— Instructions for the task —
Transcribe everything in the data word for word. Pictures are left out.

— Stored data —
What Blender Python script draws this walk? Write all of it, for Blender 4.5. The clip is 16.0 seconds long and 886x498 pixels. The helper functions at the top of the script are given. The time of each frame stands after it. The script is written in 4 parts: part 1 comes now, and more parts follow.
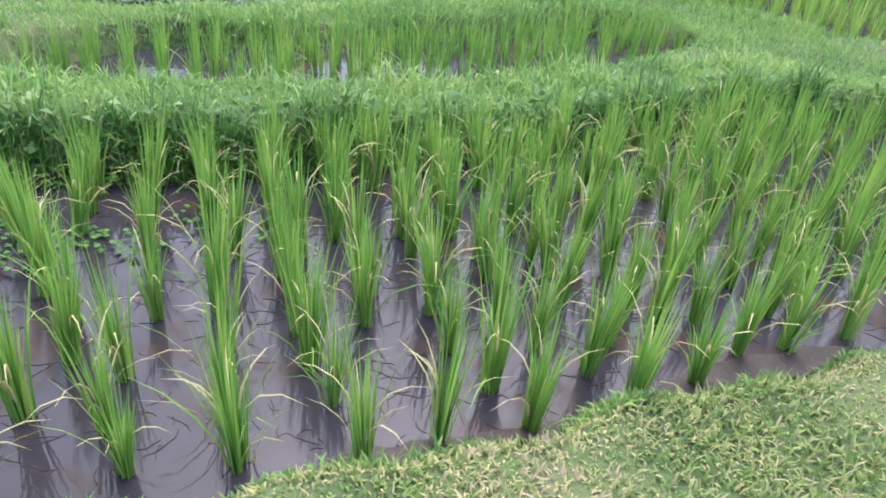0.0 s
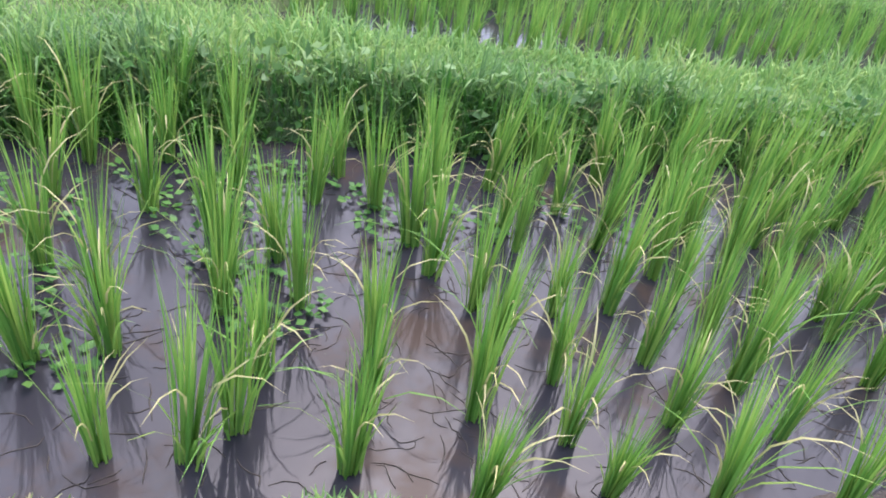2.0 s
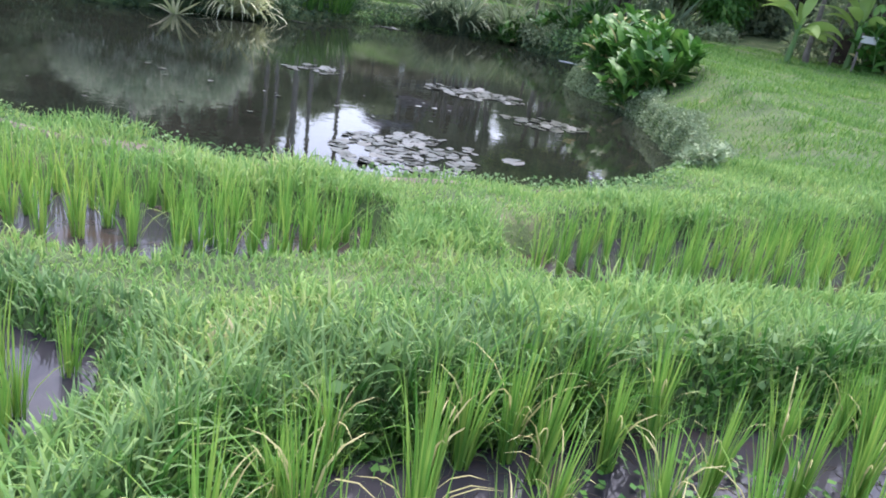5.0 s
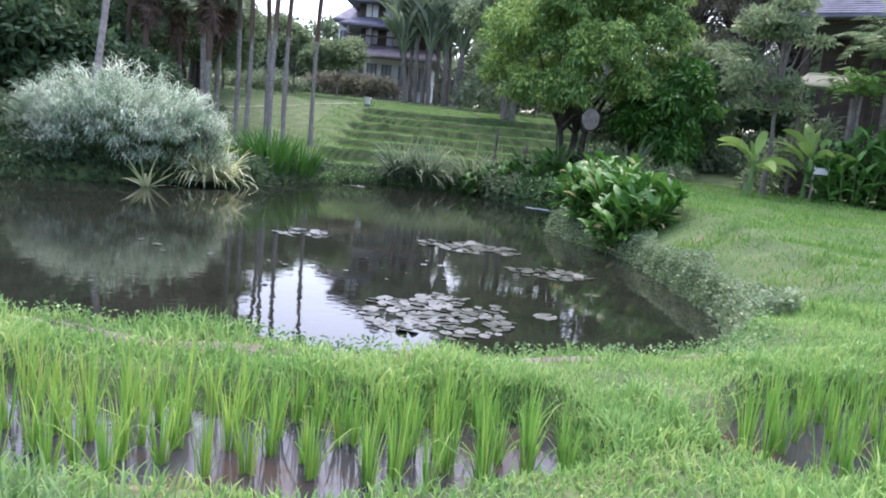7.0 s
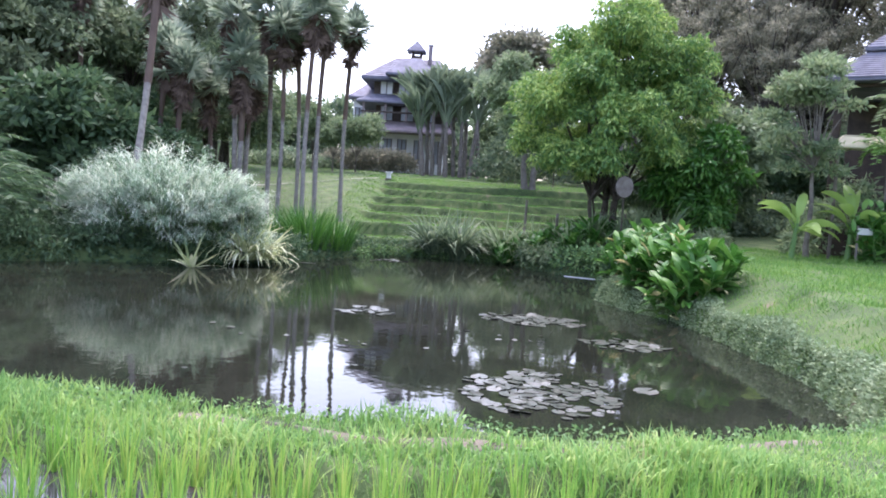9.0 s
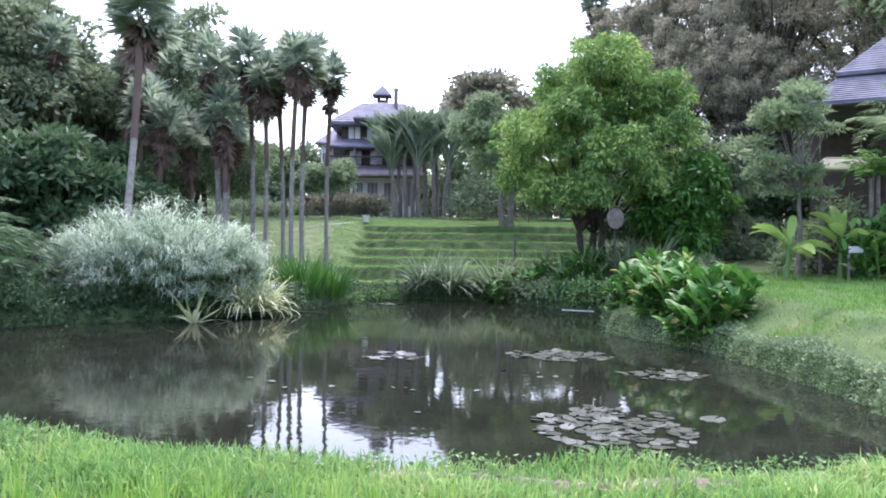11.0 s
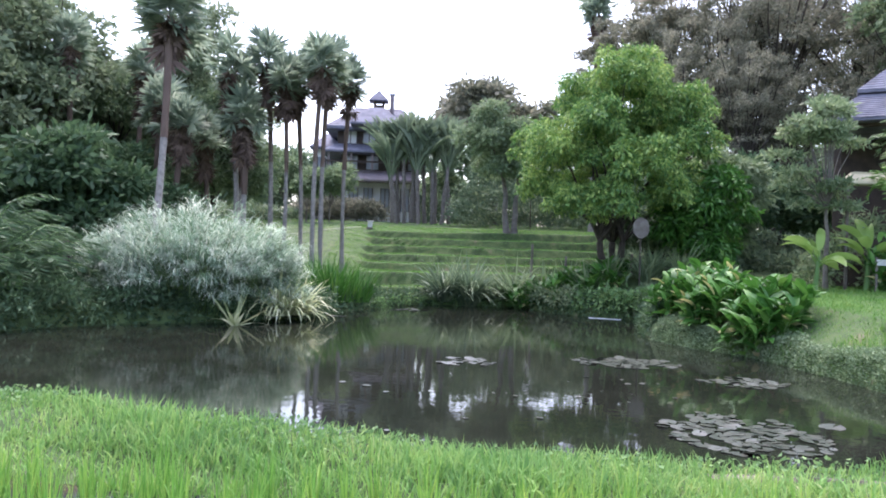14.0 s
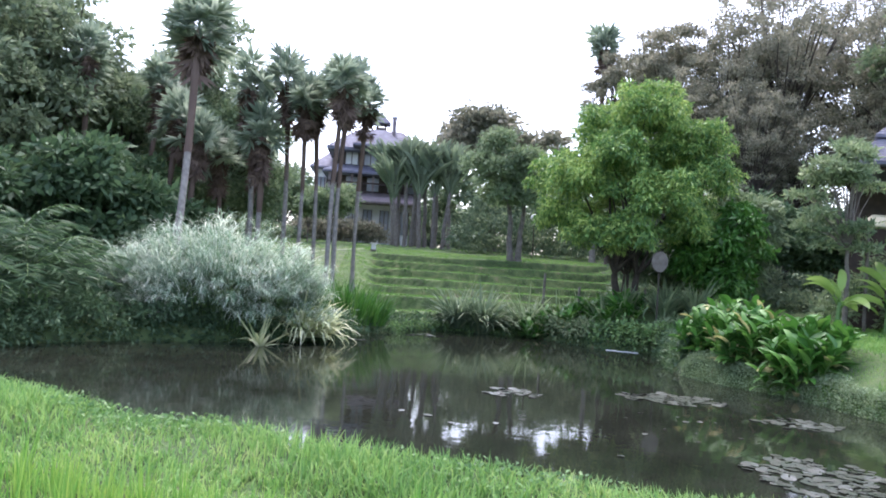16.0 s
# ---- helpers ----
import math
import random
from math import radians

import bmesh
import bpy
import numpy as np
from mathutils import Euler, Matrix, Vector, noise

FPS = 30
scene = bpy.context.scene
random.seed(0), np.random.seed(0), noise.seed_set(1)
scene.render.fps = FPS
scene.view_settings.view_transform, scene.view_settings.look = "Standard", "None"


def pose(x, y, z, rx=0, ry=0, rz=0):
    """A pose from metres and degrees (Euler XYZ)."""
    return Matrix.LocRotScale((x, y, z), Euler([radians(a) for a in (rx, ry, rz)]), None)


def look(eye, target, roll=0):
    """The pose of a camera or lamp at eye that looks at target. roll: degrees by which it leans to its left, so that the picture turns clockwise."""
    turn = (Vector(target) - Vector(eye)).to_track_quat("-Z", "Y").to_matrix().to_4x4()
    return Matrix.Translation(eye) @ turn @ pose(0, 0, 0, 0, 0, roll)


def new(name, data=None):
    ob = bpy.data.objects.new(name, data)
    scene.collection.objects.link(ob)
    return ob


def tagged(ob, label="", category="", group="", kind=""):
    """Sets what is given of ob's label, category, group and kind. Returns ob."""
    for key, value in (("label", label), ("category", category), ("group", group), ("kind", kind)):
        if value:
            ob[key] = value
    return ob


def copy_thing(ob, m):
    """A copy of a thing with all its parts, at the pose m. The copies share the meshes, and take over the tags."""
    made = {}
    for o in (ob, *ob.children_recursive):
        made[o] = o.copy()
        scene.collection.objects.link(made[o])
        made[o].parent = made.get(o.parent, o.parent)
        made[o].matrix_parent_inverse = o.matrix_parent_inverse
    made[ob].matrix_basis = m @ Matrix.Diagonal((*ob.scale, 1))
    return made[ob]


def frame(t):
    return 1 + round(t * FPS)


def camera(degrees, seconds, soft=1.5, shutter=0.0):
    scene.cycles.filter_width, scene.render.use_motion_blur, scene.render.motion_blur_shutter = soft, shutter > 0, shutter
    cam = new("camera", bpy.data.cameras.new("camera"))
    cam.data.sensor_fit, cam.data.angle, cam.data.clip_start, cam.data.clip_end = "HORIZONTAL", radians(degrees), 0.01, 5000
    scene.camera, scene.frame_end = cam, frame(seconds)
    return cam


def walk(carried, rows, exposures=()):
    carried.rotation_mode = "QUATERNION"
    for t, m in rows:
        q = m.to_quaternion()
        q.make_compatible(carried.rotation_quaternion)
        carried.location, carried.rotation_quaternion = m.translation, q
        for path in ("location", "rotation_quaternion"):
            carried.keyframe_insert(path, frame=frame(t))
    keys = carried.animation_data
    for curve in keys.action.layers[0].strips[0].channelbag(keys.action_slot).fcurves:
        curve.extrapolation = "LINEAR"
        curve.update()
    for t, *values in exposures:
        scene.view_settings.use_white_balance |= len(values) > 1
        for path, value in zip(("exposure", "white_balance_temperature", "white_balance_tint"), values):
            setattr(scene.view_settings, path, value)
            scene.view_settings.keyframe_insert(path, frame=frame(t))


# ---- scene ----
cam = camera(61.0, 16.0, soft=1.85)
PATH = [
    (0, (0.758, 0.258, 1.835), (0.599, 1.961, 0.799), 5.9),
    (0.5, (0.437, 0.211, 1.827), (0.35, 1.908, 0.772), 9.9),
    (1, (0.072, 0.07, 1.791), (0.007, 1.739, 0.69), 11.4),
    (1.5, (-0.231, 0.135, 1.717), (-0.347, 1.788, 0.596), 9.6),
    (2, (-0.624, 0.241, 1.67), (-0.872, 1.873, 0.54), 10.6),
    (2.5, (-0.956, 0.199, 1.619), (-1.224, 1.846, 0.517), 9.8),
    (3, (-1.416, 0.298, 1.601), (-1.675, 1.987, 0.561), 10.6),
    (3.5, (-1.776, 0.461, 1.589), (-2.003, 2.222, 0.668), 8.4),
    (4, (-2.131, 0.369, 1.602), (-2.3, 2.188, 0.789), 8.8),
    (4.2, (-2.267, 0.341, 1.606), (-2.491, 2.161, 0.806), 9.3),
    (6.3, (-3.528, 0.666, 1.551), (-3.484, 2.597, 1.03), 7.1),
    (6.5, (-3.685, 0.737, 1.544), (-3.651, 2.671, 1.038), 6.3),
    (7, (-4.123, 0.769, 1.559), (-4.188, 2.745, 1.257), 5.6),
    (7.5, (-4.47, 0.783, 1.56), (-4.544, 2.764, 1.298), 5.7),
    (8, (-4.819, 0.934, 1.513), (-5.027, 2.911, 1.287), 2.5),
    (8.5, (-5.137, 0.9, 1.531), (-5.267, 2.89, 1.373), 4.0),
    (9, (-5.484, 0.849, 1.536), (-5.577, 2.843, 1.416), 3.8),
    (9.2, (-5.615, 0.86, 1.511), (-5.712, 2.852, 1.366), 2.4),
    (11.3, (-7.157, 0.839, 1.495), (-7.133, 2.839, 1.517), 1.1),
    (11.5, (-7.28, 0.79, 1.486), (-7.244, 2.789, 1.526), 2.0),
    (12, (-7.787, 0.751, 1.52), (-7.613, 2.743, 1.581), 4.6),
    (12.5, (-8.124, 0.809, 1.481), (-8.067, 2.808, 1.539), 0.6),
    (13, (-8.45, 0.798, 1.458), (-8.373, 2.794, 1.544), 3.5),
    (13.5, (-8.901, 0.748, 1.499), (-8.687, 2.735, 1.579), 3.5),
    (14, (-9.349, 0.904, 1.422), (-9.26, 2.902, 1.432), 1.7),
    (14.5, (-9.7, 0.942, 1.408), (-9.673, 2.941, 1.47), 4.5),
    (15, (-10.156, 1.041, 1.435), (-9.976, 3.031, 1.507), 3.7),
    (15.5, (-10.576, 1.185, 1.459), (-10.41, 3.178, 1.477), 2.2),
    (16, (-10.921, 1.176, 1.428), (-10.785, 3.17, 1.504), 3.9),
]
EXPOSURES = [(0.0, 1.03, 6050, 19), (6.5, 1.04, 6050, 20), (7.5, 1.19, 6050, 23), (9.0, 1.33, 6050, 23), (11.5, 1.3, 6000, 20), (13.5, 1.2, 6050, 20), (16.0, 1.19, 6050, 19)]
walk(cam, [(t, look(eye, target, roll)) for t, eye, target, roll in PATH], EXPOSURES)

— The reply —
What Blender Python script draws this walk? Write all of it, for Blender 4.5. The clip is 16.0 seconds long and 886x498 pixels. The helper functions at the top of the script are given. The time of each frame stands after it. The script is written in 4 parts: part 1 comes now, and more parts follow.
0.0 s
2.0 s
5.0 s
7.0 s
9.0 s
11.0 s
14.0 s
16.0 s
# ---- helpers ----
import math
import random
from math import radians

import bmesh
import bpy
import numpy as np
from mathutils import Euler, Matrix, Vector, noise

FPS = 30
scene = bpy.context.scene
random.seed(0), np.random.seed(0), noise.seed_set(1)
scene.render.fps = FPS
scene.view_settings.view_transform, scene.view_settings.look = "Standard", "None"


def pose(x, y, z, rx=0, ry=0, rz=0):
    """A pose from metres and degrees (Euler XYZ)."""
    return Matrix.LocRotScale((x, y, z), Euler([radians(a) for a in (rx, ry, rz)]), None)


def look(eye, target, roll=0):
    """The pose of a camera or lamp at eye that looks at target. roll: degrees by which it leans to its left, so that the picture turns clockwise."""
    turn = (Vector(target) - Vector(eye)).to_track_quat("-Z", "Y").to_matrix().to_4x4()
    return Matrix.Translation(eye) @ turn @ pose(0, 0, 0, 0, 0, roll)


def new(name, data=None):
    ob = bpy.data.objects.new(name, data)
    scene.collection.objects.link(ob)
    return ob


def tagged(ob, label="", category="", group="", kind=""):
    """Sets what is given of ob's label, category, group and kind. Returns ob."""
    for key, value in (("label", label), ("category", category), ("group", group), ("kind", kind)):
        if value:
            ob[key] = value
    return ob


def copy_thing(ob, m):
    """A copy of a thing with all its parts, at the pose m. The copies share the meshes, and take over the tags."""
    made = {}
    for o in (ob, *ob.children_recursive):
        made[o] = o.copy()
        scene.collection.objects.link(made[o])
        made[o].parent = made.get(o.parent, o.parent)
        made[o].matrix_parent_inverse = o.matrix_parent_inverse
    made[ob].matrix_basis = m @ Matrix.Diagonal((*ob.scale, 1))
    return made[ob]


def frame(t):
    return 1 + round(t * FPS)


def camera(degrees, seconds, soft=1.5, shutter=0.0):
    scene.cycles.filter_width, scene.render.use_motion_blur, scene.render.motion_blur_shutter = soft, shutter > 0, shutter
    cam = new("camera", bpy.data.cameras.new("camera"))
    cam.data.sensor_fit, cam.data.angle, cam.data.clip_start, cam.data.clip_end = "HORIZONTAL", radians(degrees), 0.01, 5000
    scene.camera, scene.frame_end = cam, frame(seconds)
    return cam


def walk(carried, rows, exposures=()):
    carried.rotation_mode = "QUATERNION"
    for t, m in rows:
        q = m.to_quaternion()
        q.make_compatible(carried.rotation_quaternion)
        carried.location, carried.rotation_quaternion = m.translation, q
        for path in ("location", "rotation_quaternion"):
            carried.keyframe_insert(path, frame=frame(t))
    keys = carried.animation_data
    for curve in keys.action.layers[0].strips[0].channelbag(keys.action_slot).fcurves:
        curve.extrapolation = "LINEAR"
        curve.update()
    for t, *values in exposures:
        scene.view_settings.use_white_balance |= len(values) > 1
        for path, value in zip(("exposure", "white_balance_temperature", "white_balance_tint"), values):
            setattr(scene.view_settings, path, value)
            scene.view_settings.keyframe_insert(path, frame=frame(t))


# ---- scene ----
cam = camera(61.0, 16.0, soft=1.85)
PATH = [
    (0, (0.758, 0.258, 1.835), (0.599, 1.961, 0.799), 5.9),
    (0.5, (0.437, 0.211, 1.827), (0.35, 1.908, 0.772), 9.9),
    (1, (0.072, 0.07, 1.791), (0.007, 1.739, 0.69), 11.4),
    (1.5, (-0.231, 0.135, 1.717), (-0.347, 1.788, 0.596), 9.6),
    (2, (-0.624, 0.241, 1.67), (-0.872, 1.873, 0.54), 10.6),
    (2.5, (-0.956, 0.199, 1.619), (-1.224, 1.846, 0.517), 9.8),
    (3, (-1.416, 0.298, 1.601), (-1.675, 1.987, 0.561), 10.6),
    (3.5, (-1.776, 0.461, 1.589), (-2.003, 2.222, 0.668), 8.4),
    (4, (-2.131, 0.369, 1.602), (-2.3, 2.188, 0.789), 8.8),
    (4.2, (-2.267, 0.341, 1.606), (-2.491, 2.161, 0.806), 9.3),
    (6.3, (-3.528, 0.666, 1.551), (-3.484, 2.597, 1.03), 7.1),
    (6.5, (-3.685, 0.737, 1.544), (-3.651, 2.671, 1.038), 6.3),
    (7, (-4.123, 0.769, 1.559), (-4.188, 2.745, 1.257), 5.6),
    (7.5, (-4.47, 0.783, 1.56), (-4.544, 2.764, 1.298), 5.7),
    (8, (-4.819, 0.934, 1.513), (-5.027, 2.911, 1.287), 2.5),
    (8.5, (-5.137, 0.9, 1.531), (-5.267, 2.89, 1.373), 4.0),
    (9, (-5.484, 0.849, 1.536), (-5.577, 2.843, 1.416), 3.8),
    (9.2, (-5.615, 0.86, 1.511), (-5.712, 2.852, 1.366), 2.4),
    (11.3, (-7.157, 0.839, 1.495), (-7.133, 2.839, 1.517), 1.1),
    (11.5, (-7.28, 0.79, 1.486), (-7.244, 2.789, 1.526), 2.0),
    (12, (-7.787, 0.751, 1.52), (-7.613, 2.743, 1.581), 4.6),
    (12.5, (-8.124, 0.809, 1.481), (-8.067, 2.808, 1.539), 0.6),
    (13, (-8.45, 0.798, 1.458), (-8.373, 2.794, 1.544), 3.5),
    (13.5, (-8.901, 0.748, 1.499), (-8.687, 2.735, 1.579), 3.5),
    (14, (-9.349, 0.904, 1.422), (-9.26, 2.902, 1.432), 1.7),
    (14.5, (-9.7, 0.942, 1.408), (-9.673, 2.941, 1.47), 4.5),
    (15, (-10.156, 1.041, 1.435), (-9.976, 3.031, 1.507), 3.7),
    (15.5, (-10.576, 1.185, 1.459), (-10.41, 3.178, 1.477), 2.2),
    (16, (-10.921, 1.176, 1.428), (-10.785, 3.17, 1.504), 3.9),
]
EXPOSURES = [(0.0, 1.03, 6050, 19), (6.5, 1.04, 6050, 20), (7.5, 1.19, 6050, 23), (9.0, 1.33, 6050, 23), (11.5, 1.3, 6000, 20), (13.5, 1.2, 6050, 20), (16.0, 1.19, 6050, 19)]
walk(cam, [(t, look(eye, target, roll)) for t, eye, target, roll in PATH], EXPOSURES)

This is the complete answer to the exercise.